The Importance of Hanging Together in the Cloud

June 28, 2011 Off By David
Grazed from IT Business Edge.  Author: Michael Vizard.

As we approach Independence Day, now may be a good time for IT organizations to remember the wise words that Benjamin Franklin once shared with his colleagues: “We must, indeed, all hang together, or assuredly we shall all hang separately."

More often than not, internal IT organizations are finding themselves competing against any number of cloud computing providers. What’s at stake here is whether a particular application workload is going to run on a cloud computing service or on internal IT infrastructure. Generally speaking, the internal IT team would prefer to see that application workload running internally in the interest of full employment.

While there are plenty of compliance and security reasons that might require application workloads to run on internal systems, the fact remains that the external provider usually has a few inherent advantages in terms of processes and access to the latest IT automation technologies to drive them. If internal IT organizations really want to compete against external cloud service providers, they are going to have to rethink their internal workflow processes. And more often than not, that’s going to mean adopting some form of IT automation tool.

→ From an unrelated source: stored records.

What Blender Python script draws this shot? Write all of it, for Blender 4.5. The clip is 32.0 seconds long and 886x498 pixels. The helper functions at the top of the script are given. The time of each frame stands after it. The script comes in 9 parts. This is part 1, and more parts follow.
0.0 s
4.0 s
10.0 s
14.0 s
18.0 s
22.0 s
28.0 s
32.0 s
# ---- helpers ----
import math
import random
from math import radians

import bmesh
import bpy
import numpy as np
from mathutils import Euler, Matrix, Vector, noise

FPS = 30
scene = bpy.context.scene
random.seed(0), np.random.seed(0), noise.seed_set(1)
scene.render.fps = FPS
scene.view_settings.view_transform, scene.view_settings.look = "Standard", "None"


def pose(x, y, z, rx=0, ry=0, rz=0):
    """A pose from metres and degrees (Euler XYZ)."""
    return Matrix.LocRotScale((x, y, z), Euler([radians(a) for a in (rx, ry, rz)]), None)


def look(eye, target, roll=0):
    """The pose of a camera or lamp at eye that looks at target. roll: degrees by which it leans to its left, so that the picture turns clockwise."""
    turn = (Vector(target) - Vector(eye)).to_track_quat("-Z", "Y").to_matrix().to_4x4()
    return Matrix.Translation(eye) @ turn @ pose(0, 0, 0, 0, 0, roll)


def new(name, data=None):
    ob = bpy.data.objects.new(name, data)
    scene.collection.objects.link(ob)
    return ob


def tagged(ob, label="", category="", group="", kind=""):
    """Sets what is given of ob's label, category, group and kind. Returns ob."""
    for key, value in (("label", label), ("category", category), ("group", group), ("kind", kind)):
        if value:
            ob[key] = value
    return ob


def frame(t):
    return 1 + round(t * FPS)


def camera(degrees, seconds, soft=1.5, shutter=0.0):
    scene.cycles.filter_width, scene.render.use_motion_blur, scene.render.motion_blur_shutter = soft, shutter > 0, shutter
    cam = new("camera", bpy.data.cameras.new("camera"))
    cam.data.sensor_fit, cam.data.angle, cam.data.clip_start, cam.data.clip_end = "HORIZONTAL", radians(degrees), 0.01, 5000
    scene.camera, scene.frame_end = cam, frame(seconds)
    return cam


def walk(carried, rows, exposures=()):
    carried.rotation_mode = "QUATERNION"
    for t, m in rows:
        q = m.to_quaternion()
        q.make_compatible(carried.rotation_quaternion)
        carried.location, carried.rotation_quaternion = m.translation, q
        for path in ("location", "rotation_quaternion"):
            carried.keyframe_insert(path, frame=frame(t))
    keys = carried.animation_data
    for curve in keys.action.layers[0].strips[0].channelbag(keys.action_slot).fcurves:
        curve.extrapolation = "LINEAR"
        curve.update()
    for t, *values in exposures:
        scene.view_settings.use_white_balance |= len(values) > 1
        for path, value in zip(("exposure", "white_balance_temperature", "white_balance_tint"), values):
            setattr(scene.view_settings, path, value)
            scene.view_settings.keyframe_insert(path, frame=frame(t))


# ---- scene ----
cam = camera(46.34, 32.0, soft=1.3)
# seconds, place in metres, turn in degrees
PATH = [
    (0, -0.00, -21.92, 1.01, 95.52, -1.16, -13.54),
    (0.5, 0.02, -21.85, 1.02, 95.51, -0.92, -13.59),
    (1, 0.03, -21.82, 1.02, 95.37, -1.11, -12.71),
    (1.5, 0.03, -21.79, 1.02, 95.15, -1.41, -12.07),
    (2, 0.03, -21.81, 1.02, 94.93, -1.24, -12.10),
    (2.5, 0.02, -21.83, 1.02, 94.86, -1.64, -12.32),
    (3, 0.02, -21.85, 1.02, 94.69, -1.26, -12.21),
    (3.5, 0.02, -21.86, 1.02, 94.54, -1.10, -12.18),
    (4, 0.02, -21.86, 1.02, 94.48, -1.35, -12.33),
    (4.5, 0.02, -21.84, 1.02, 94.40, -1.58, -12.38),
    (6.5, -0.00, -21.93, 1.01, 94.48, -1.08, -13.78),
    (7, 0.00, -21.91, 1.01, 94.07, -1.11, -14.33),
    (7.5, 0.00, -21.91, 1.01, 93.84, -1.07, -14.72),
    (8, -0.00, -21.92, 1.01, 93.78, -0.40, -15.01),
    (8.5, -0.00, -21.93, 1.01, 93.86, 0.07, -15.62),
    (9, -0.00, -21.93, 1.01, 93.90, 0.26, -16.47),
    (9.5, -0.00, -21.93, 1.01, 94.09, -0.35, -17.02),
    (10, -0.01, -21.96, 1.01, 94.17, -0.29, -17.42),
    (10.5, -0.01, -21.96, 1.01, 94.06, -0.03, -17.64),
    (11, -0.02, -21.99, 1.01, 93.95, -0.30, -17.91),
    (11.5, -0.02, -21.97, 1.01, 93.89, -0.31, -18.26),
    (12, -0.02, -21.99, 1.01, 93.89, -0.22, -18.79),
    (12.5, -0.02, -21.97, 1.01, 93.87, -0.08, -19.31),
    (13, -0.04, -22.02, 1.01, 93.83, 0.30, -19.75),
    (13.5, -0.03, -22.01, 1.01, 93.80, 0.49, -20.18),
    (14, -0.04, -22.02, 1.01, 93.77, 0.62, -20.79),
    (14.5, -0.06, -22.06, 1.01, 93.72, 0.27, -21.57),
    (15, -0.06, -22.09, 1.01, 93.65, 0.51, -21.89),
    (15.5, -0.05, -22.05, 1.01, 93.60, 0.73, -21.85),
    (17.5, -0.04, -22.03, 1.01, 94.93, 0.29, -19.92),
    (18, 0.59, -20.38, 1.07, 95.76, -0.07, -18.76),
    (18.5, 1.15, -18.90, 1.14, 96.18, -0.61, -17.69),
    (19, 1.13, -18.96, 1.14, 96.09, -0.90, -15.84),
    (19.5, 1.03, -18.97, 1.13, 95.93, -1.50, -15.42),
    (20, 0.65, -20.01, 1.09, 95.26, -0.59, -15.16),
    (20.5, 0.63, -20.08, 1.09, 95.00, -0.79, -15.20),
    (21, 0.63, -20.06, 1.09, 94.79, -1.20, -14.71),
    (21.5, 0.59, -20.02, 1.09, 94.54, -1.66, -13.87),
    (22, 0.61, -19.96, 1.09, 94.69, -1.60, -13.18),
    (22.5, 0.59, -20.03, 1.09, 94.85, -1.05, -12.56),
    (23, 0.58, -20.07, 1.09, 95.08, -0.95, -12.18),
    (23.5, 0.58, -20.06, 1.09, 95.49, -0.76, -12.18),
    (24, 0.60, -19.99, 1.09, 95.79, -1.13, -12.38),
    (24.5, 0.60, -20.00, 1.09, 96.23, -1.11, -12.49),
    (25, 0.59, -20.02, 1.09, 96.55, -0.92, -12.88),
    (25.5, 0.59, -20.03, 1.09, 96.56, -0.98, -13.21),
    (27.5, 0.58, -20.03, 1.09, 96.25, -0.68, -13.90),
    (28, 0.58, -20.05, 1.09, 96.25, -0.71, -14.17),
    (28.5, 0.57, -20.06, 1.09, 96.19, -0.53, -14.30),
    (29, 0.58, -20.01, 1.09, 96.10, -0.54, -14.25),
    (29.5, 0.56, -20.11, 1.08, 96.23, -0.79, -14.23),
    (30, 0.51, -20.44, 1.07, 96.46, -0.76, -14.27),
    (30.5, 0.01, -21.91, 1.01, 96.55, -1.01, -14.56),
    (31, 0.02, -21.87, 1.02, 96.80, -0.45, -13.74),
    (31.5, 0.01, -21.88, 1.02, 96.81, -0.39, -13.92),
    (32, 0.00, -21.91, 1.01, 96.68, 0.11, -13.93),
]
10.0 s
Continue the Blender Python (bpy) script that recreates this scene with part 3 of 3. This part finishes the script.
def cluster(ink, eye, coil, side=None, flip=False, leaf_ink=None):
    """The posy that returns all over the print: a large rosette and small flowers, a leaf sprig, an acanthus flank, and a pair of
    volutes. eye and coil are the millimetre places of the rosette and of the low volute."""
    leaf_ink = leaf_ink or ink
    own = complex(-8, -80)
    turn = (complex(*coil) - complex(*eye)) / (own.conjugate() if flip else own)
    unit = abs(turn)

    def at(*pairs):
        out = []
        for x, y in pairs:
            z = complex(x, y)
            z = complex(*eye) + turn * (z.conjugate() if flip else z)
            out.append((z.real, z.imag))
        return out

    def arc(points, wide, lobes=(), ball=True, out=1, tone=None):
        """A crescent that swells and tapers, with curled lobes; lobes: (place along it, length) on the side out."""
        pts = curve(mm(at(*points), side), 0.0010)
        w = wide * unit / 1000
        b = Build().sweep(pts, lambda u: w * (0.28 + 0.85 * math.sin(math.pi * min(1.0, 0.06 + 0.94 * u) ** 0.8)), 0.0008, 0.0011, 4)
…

The folks at Opscode, a provider of an open-source systems management framework for managing clouds that is included in the OpenStack cloud management framework, have come to the same conclusion. As a result, the company recently released a version of its software that can be deployed as an appliance behind the corporate firewall. Known as Private Chef, the appliance is based on the same software that the company used to deliver Hosted Chef, which is a software-as-a-service (SaaS) platform the company created for managing cloud computing deployments.

Of course, there are any number of platforms for managing cloud deployments, but Opscode CEO Jesse Robbins is making a case for an open-source approach that allows IT organizations to be part of a larger community. If internal IT organizations are in a struggle to justify their continuing existence, it makes sense to be part of a larger community that is fighting the same fight.

Whether you agree with that reasoning or not depends on how much of a threat you perceive cloud computing to be. But at the very least, there are tons of systems management best practices to be shared among IT professionals who, on a daily basis, are contending with the same issues.